Monday, March 12, 2012

The Other Half-Crown?

The Other Half-Crown?

We give relevance to objects way beyond their intrinsic value. "It's illegal to tamper with money," my old East Coast friend laughed. Visiting me here in the West, he reminisced about the TV spot he once did for Canada's 'tooney', a flashy coin like a silver doughnut with a centre of gold. The host kept trying to break it apart, dropping it on the floor, and smashing at it with another coin. "Broken apart, it'd make an interesting pendant, eh?"

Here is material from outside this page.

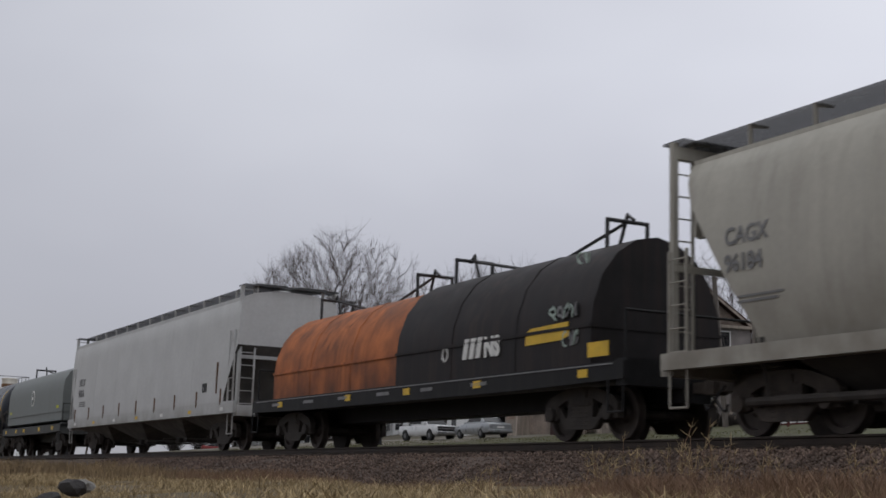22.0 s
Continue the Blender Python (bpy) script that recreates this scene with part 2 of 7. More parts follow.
gx = np.concatenate([[-3000, -2000, -1200, -800], np.arange(-600, -140, 12), np.arange(-140, -40, 2.0), np.arange(-40, 12, .35), np.arange(12, 60, 4), [80, 150, 300, 600, 1500, 3000]])
gy = np.concatenate([[-3000, -1000, -300, -120, -60, -40, -30, -24], np.arange(-20, -2.2, .35), [-2.2, 0, 2.2, 3], np.arange(4, 62, 1.6), [70, 85, 100, 150, 250, 400, 800, 1600, 3000]])
X, Y = np.meshgrid(gx, gy, indexing="ij")
Z = rise(X, Y)
nx, ny = X.shape
quads = [(i * ny + j, (i + 1) * ny + j, (i + 1) * ny + j + 1, i * ny + j + 1) for i in range(nx - 1) for j in range(ny - 1)]
gm = bpy.data.meshes.new("ground")
gm.from_pydata(np.stack([X, Y, Z], -1).reshape(-1, 3).tolist(), [], quads)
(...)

The symbolism of things emerges into the consciousness, subtly, or not. This morning another friend posted on Facebook a powerfully lit image of the Jefferson Memorial. I was instantly transported back to an uncomfortably sweltering week in the year 2000, where the monuments along the esplanade of the Smithsonian as well as many other artifacts dignifying historic events symbolize what it was that now is no longer; stand outlined against the test of time. I still recall taking photos of a working carousel, since I was then directing the show back in Calgary. Amongst all those artifices and edifices those painted wooden horses are still the first image that comes to mind when I hear the phrase, Washington DC. We identify most with personal significance; at least, I do.

The issue of money-tampering came up just yesterday. I'd met my old theatre-friend at a local coffee-house after several years of him having relocated to Nova Scotia. Yet the recall of the half-crown emerged into my consciousness just this morning. Where would the other half be? Why was it cut in half and the pieces shared, presumably? And just how long ago was the significance of the act, the thing, given momentum in the memory before its value became lost, literally and figuratively? Does the symbolism we give to things only signify while there are those of us around to remember? Ozymandias would certainly concur. Significance is very much in the eye of the beholder. Children, looking up at statues, may well be caught up in their artistry, but the history that brought about the object or edifice in the first place is hardly relevant or comprehensible to them at all.

Esoteric, symbolic, sentimental, personal, subliminal, and even secreted away, some things resonate beyond their evident value yet are easily discarded by another. A little brass owl, a small china dog, a pendant on a chain, an album cover, a bullet casing, a railway spike, a glass bubble, a model car... Why hang onto them? Yet the memories they evoke, like statues in the park, stand out against the daily passing-by of life. For some of us, for those who remember, for those who relate, personal things are the touchstones of a time gone by, the objects of a story, even if much of one's own making.

Edward the Seventh and Wallis Simpson split The Crown apart. Or so the British Empire assumed. Yet their love lasted beyond the immediacy of expectations despite the very many trials their lives endured. And though they each had a portion of what was once whole, their choices lay in their pledge to each other right to the end. Their crown was their undeniable love for each other. Each a half. She died a mere fortnight after he did.

The other half of the crown? It is carried in my heart, now that I know that another half of it has emerged, if not literally, then certainly figuratively. After all, forever bonds would have it just so. A piece there, another here; they remain halves conjoined long ago.